| Stored data |
++++

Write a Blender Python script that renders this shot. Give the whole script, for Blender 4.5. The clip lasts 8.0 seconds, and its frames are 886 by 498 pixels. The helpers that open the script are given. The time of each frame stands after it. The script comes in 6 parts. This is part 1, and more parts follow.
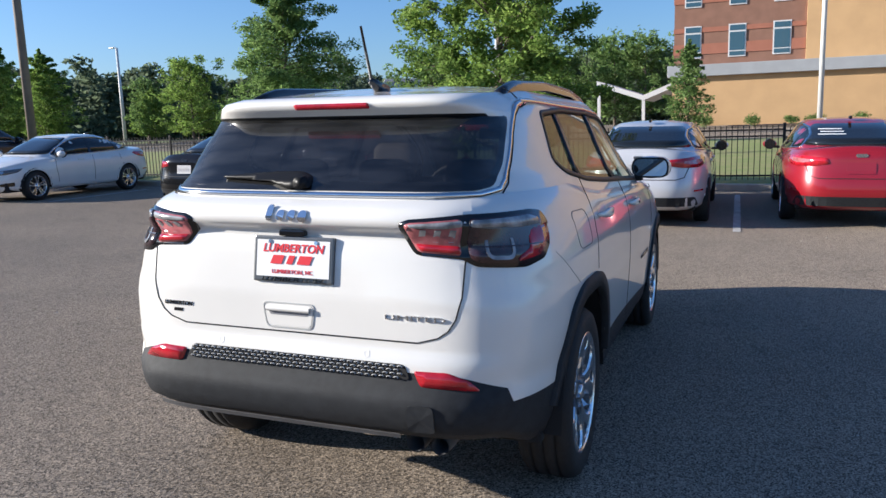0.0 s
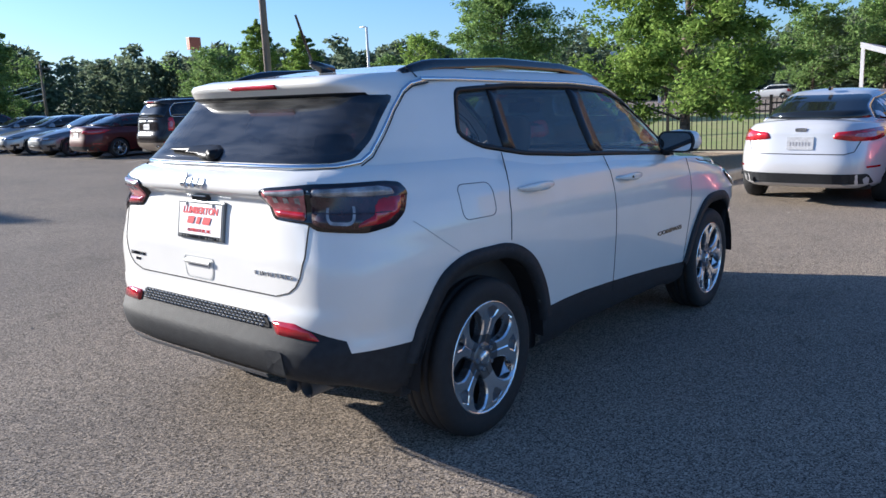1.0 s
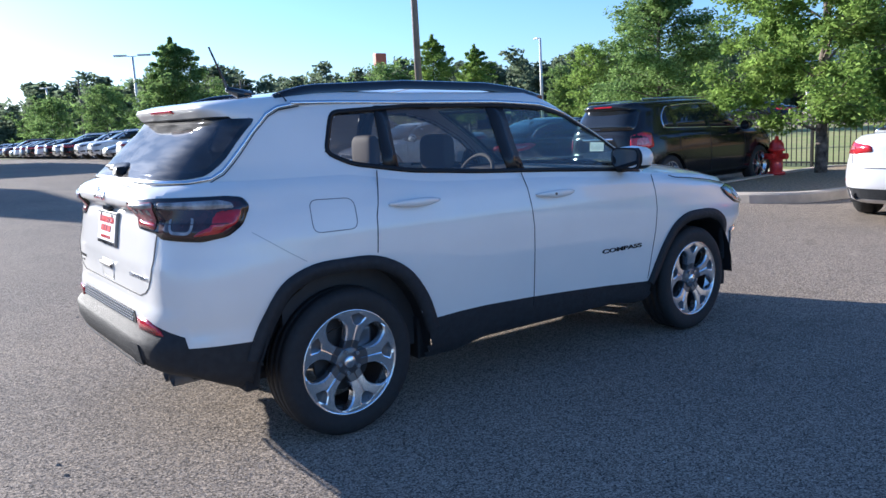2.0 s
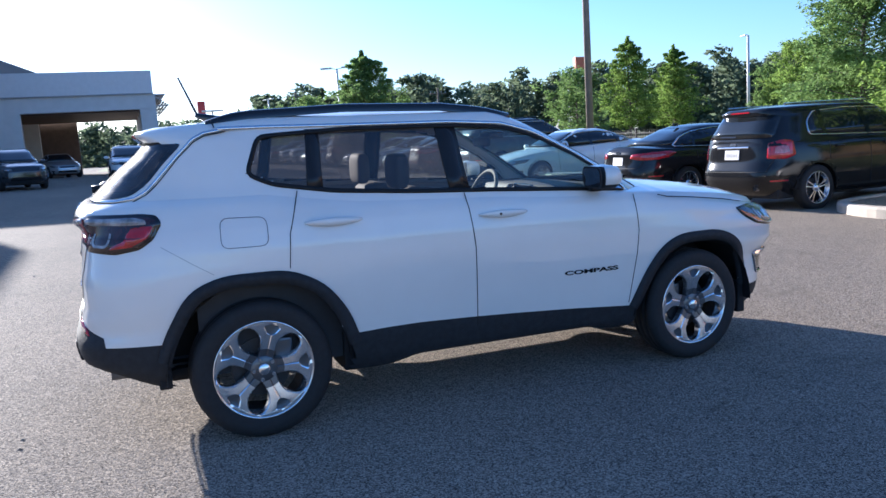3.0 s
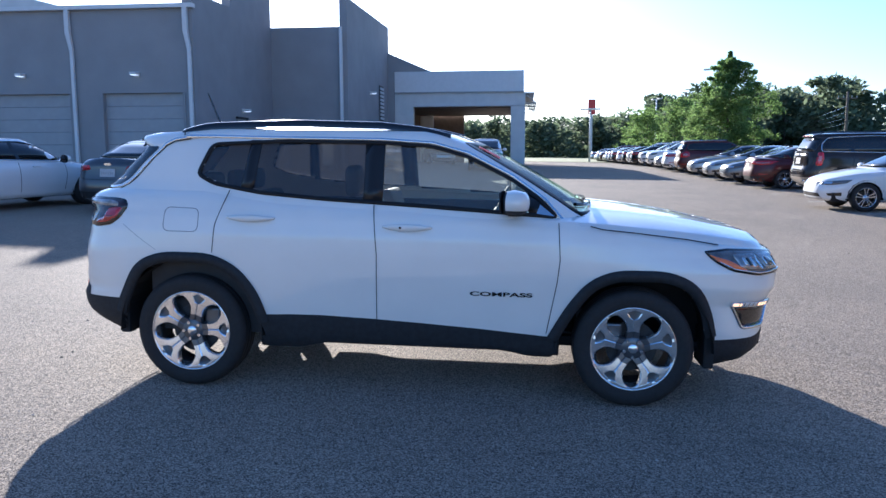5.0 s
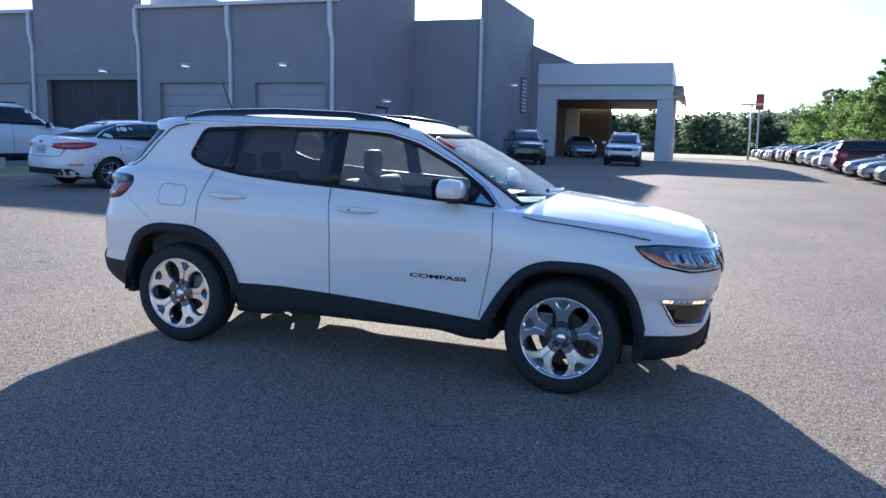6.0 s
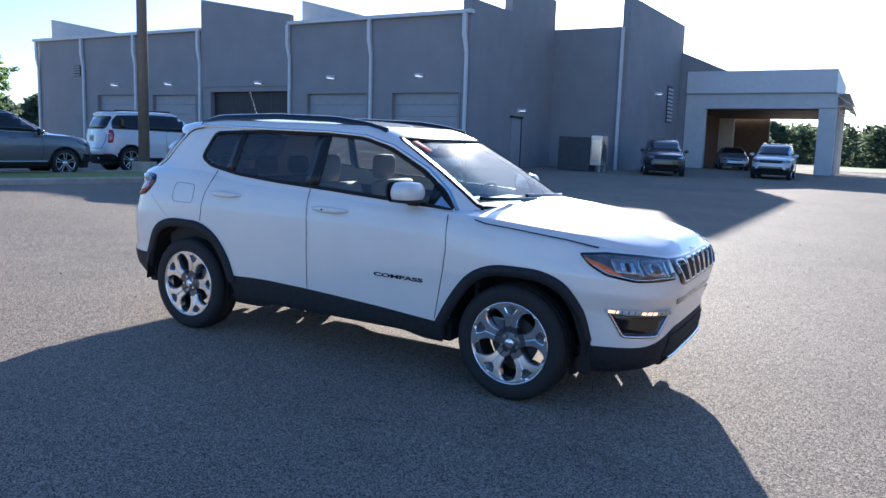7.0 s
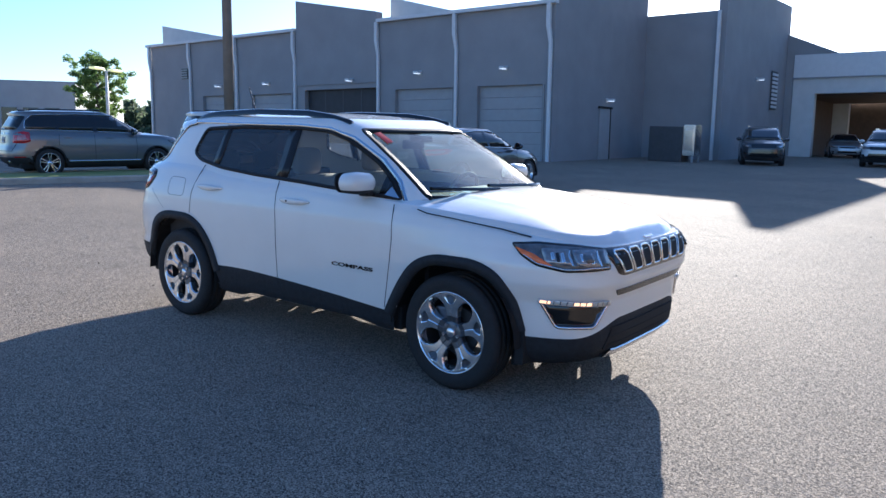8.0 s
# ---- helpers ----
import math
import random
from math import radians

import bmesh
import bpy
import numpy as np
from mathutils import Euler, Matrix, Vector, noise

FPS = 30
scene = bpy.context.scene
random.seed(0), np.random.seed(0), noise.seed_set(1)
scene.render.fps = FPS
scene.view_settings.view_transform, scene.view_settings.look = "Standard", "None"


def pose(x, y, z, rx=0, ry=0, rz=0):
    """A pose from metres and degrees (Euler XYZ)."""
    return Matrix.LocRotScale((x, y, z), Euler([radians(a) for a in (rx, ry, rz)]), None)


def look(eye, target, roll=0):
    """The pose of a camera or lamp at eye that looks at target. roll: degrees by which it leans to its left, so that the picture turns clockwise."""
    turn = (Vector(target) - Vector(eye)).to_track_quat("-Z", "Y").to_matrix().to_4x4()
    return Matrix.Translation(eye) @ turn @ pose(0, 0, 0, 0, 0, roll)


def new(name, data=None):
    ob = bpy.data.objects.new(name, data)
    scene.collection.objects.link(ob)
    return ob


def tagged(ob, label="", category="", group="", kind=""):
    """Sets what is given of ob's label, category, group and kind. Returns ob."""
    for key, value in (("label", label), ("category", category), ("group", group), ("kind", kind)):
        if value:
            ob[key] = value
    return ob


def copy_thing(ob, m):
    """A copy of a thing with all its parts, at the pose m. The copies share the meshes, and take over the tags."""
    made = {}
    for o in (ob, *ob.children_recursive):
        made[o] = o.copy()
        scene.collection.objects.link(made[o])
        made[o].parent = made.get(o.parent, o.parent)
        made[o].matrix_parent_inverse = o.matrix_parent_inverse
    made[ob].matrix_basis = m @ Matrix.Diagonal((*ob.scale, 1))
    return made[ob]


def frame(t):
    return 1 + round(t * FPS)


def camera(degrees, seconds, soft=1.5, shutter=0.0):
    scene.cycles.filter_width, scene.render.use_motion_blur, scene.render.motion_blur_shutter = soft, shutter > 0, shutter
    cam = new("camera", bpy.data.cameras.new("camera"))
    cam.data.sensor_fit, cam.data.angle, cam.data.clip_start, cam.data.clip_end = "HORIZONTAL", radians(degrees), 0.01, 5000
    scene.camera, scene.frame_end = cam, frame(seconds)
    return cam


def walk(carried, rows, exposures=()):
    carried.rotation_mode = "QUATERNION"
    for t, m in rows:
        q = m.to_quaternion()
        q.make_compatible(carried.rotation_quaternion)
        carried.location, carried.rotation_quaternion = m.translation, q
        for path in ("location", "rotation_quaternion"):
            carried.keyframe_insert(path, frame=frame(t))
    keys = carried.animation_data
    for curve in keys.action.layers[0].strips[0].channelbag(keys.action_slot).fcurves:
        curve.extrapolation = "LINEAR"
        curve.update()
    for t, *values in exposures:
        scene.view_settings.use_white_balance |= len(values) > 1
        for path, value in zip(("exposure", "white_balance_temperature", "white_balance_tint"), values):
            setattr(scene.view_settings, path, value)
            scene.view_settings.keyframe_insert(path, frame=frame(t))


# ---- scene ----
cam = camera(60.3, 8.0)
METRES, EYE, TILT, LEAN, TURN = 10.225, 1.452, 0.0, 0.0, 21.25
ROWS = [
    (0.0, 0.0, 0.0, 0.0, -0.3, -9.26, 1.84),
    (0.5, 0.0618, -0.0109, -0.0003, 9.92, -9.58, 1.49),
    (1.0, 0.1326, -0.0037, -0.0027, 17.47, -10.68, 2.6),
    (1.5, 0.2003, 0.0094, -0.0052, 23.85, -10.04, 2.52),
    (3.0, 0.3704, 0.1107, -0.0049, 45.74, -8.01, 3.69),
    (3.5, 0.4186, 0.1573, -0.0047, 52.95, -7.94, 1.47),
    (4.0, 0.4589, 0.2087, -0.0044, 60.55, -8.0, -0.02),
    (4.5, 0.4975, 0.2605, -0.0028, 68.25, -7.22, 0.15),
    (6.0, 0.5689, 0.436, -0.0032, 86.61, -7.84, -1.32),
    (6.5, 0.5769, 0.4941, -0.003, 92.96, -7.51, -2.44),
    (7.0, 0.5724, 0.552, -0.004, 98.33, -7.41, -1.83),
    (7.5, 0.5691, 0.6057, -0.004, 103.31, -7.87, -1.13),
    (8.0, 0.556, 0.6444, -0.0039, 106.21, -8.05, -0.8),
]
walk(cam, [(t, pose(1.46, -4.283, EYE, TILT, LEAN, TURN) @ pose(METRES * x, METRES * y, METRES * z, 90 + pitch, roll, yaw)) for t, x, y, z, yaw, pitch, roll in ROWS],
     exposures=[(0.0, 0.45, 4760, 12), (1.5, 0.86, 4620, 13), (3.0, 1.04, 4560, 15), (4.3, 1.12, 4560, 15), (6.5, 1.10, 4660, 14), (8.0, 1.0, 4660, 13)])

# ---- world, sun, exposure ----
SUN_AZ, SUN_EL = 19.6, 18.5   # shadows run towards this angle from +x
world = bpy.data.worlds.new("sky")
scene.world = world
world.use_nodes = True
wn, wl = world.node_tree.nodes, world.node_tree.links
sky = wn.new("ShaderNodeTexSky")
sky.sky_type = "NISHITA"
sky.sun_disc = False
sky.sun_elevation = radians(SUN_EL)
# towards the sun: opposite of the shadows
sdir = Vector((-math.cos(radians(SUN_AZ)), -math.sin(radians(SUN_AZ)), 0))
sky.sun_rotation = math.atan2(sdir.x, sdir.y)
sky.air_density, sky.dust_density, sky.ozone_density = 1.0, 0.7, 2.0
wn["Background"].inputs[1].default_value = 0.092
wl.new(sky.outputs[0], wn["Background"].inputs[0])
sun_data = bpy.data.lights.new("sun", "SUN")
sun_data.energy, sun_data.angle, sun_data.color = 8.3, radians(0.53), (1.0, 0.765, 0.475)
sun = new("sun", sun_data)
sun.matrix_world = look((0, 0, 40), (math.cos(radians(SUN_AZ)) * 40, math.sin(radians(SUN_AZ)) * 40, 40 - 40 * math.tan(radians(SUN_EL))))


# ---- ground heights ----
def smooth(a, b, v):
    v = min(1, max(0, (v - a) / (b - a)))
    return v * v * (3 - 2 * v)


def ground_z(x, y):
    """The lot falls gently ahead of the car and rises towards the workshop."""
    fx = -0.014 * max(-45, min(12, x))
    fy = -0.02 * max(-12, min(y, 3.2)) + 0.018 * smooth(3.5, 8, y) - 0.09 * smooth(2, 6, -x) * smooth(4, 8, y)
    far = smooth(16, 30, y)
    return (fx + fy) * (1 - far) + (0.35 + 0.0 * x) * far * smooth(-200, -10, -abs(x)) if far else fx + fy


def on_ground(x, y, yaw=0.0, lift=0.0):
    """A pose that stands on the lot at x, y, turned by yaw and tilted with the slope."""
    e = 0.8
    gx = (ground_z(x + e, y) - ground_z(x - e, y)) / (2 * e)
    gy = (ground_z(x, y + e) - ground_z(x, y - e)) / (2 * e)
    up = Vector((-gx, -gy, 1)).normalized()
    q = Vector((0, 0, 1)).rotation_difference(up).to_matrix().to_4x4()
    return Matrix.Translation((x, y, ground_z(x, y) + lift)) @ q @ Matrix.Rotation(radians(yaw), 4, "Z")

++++

| Exercise requirements |
Copy all the lines of data exactly as they appear, dropping any images.

| Task answer |
Write a Blender Python script that renders this shot. Give the whole script, for Blender 4.5. The clip lasts 8.0 seconds, and its frames are 886 by 498 pixels. The helpers that open the script are given. The time of each frame stands after it. The script comes in 6 parts. This is part 1, and more parts follow.
0.0 s
1.0 s
2.0 s
3.0 s
5.0 s
6.0 s
7.0 s
8.0 s
# ---- helpers ----
import math
import random
from math import radians

import bmesh
import bpy
import numpy as np
from mathutils import Euler, Matrix, Vector, noise

FPS = 30
scene = bpy.context.scene
random.seed(0), np.random.seed(0), noise.seed_set(1)
scene.render.fps = FPS
scene.view_settings.view_transform, scene.view_settings.look = "Standard", "None"


def pose(x, y, z, rx=0, ry=0, rz=0):
    """A pose from metres and degrees (Euler XYZ)."""
    return Matrix.LocRotScale((x, y, z), Euler([radians(a) for a in (rx, ry, rz)]), None)


def look(eye, target, roll=0):
    """The pose of a camera or lamp at eye that looks at target. roll: degrees by which it leans to its left, so that the picture turns clockwise."""
    turn = (Vector(target) - Vector(eye)).to_track_quat("-Z", "Y").to_matrix().to_4x4()
    return Matrix.Translation(eye) @ turn @ pose(0, 0, 0, 0, 0, roll)


def new(name, data=None):
    ob = bpy.data.objects.new(name, data)
    scene.collection.objects.link(ob)
    return ob


def tagged(ob, label="", category="", group="", kind=""):
    """Sets what is given of ob's label, category, group and kind. Returns ob."""
    for key, value in (("label", label), ("category", category), ("group", group), ("kind", kind)):
        if value:
            ob[key] = value
    return ob


def copy_thing(ob, m):
    """A copy of a thing with all its parts, at the pose m. The copies share the meshes, and take over the tags."""
    made = {}
    for o in (ob, *ob.children_recursive):
        made[o] = o.copy()
        scene.collection.objects.link(made[o])
        made[o].parent = made.get(o.parent, o.parent)
        made[o].matrix_parent_inverse = o.matrix_parent_inverse
    made[ob].matrix_basis = m @ Matrix.Diagonal((*ob.scale, 1))
    return made[ob]


def frame(t):
    return 1 + round(t * FPS)


def camera(degrees, seconds, soft=1.5, shutter=0.0):
    scene.cycles.filter_width, scene.render.use_motion_blur, scene.render.motion_blur_shutter = soft, shutter > 0, shutter
    cam = new("camera", bpy.data.cameras.new("camera"))
    cam.data.sensor_fit, cam.data.angle, cam.data.clip_start, cam.data.clip_end = "HORIZONTAL", radians(degrees), 0.01, 5000
    scene.camera, scene.frame_end = cam, frame(seconds)
    return cam


def walk(carried, rows, exposures=()):
    carried.rotation_mode = "QUATERNION"
    for t, m in rows:
        q = m.to_quaternion()
        q.make_compatible(carried.rotation_quaternion)
        carried.location, carried.rotation_quaternion = m.translation, q
        for path in ("location", "rotation_quaternion"):
            carried.keyframe_insert(path, frame=frame(t))
    keys = carried.animation_data
    for curve in keys.action.layers[0].strips[0].channelbag(keys.action_slot).fcurves:
        curve.extrapolation = "LINEAR"
        curve.update()
    for t, *values in exposures:
        scene.view_settings.use_white_balance |= len(values) > 1
        for path, value in zip(("exposure", "white_balance_temperature", "white_balance_tint"), values):
            setattr(scene.view_settings, path, value)
            scene.view_settings.keyframe_insert(path, frame=frame(t))


# ---- scene ----
cam = camera(60.3, 8.0)
METRES, EYE, TILT, LEAN, TURN = 10.225, 1.452, 0.0, 0.0, 21.25
ROWS = [
    (0.0, 0.0, 0.0, 0.0, -0.3, -9.26, 1.84),
    (0.5, 0.0618, -0.0109, -0.0003, 9.92, -9.58, 1.49),
    (1.0, 0.1326, -0.0037, -0.0027, 17.47, -10.68, 2.6),
    (1.5, 0.2003, 0.0094, -0.0052, 23.85, -10.04, 2.52),
    (3.0, 0.3704, 0.1107, -0.0049, 45.74, -8.01, 3.69),
    (3.5, 0.4186, 0.1573, -0.0047, 52.95, -7.94, 1.47),
    (4.0, 0.4589, 0.2087, -0.0044, 60.55, -8.0, -0.02),
    (4.5, 0.4975, 0.2605, -0.0028, 68.25, -7.22, 0.15),
    (6.0, 0.5689, 0.436, -0.0032, 86.61, -7.84, -1.32),
    (6.5, 0.5769, 0.4941, -0.003, 92.96, -7.51, -2.44),
    (7.0, 0.5724, 0.552, -0.004, 98.33, -7.41, -1.83),
    (7.5, 0.5691, 0.6057, -0.004, 103.31, -7.87, -1.13),
    (8.0, 0.556, 0.6444, -0.0039, 106.21, -8.05, -0.8),
]
walk(cam, [(t, pose(1.46, -4.283, EYE, TILT, LEAN, TURN) @ pose(METRES * x, METRES * y, METRES * z, 90 + pitch, roll, yaw)) for t, x, y, z, yaw, pitch, roll in ROWS],
     exposures=[(0.0, 0.45, 4760, 12), (1.5, 0.86, 4620, 13), (3.0, 1.04, 4560, 15), (4.3, 1.12, 4560, 15), (6.5, 1.10, 4660, 14), (8.0, 1.0, 4660, 13)])

# ---- world, sun, exposure ----
SUN_AZ, SUN_EL = 19.6, 18.5   # shadows run towards this angle from +x
world = bpy.data.worlds.new("sky")
scene.world = world
world.use_nodes = True
wn, wl = world.node_tree.nodes, world.node_tree.links
sky = wn.new("ShaderNodeTexSky")
sky.sky_type = "NISHITA"
sky.sun_disc = False
sky.sun_elevation = radians(SUN_EL)
# towards the sun: opposite of the shadows
sdir = Vector((-math.cos(radians(SUN_AZ)), -math.sin(radians(SUN_AZ)), 0))
sky.sun_rotation = math.atan2(sdir.x, sdir.y)
sky.air_density, sky.dust_density, sky.ozone_density = 1.0, 0.7, 2.0
wn["Background"].inputs[1].default_value = 0.092
wl.new(sky.outputs[0], wn["Background"].inputs[0])
sun_data = bpy.data.lights.new("sun", "SUN")
sun_data.energy, sun_data.angle, sun_data.color = 8.3, radians(0.53), (1.0, 0.765, 0.475)
sun = new("sun", sun_data)
sun.matrix_world = look((0, 0, 40), (math.cos(radians(SUN_AZ)) * 40, math.sin(radians(SUN_AZ)) * 40, 40 - 40 * math.tan(radians(SUN_EL))))


# ---- ground heights ----
def smooth(a, b, v):
    v = min(1, max(0, (v - a) / (b - a)))
    return v * v * (3 - 2 * v)


def ground_z(x, y):
    """The lot falls gently ahead of the car and rises towards the workshop."""
    fx = -0.014 * max(-45, min(12, x))
    fy = -0.02 * max(-12, min(y, 3.2)) + 0.018 * smooth(3.5, 8, y) - 0.09 * smooth(2, 6, -x) * smooth(4, 8, y)
    far = smooth(16, 30, y)
    return (fx + fy) * (1 - far) + (0.35 + 0.0 * x) * far * smooth(-200, -10, -abs(x)) if far else fx + fy


def on_ground(x, y, yaw=0.0, lift=0.0):
    """A pose that stands on the lot at x, y, turned by yaw and tilted with the slope."""
    e = 0.8
    gx = (ground_z(x + e, y) - ground_z(x - e, y)) / (2 * e)
    gy = (ground_z(x, y + e) - ground_z(x, y - e)) / (2 * e)
    up = Vector((-gx, -gy, 1)).normalized()
    q = Vector((0, 0, 1)).rotation_difference(up).to_matrix().to_4x4()
    return Matrix.Translation((x, y, ground_z(x, y) + lift)) @ q @ Matrix.Rotation(radians(yaw), 4, "Z")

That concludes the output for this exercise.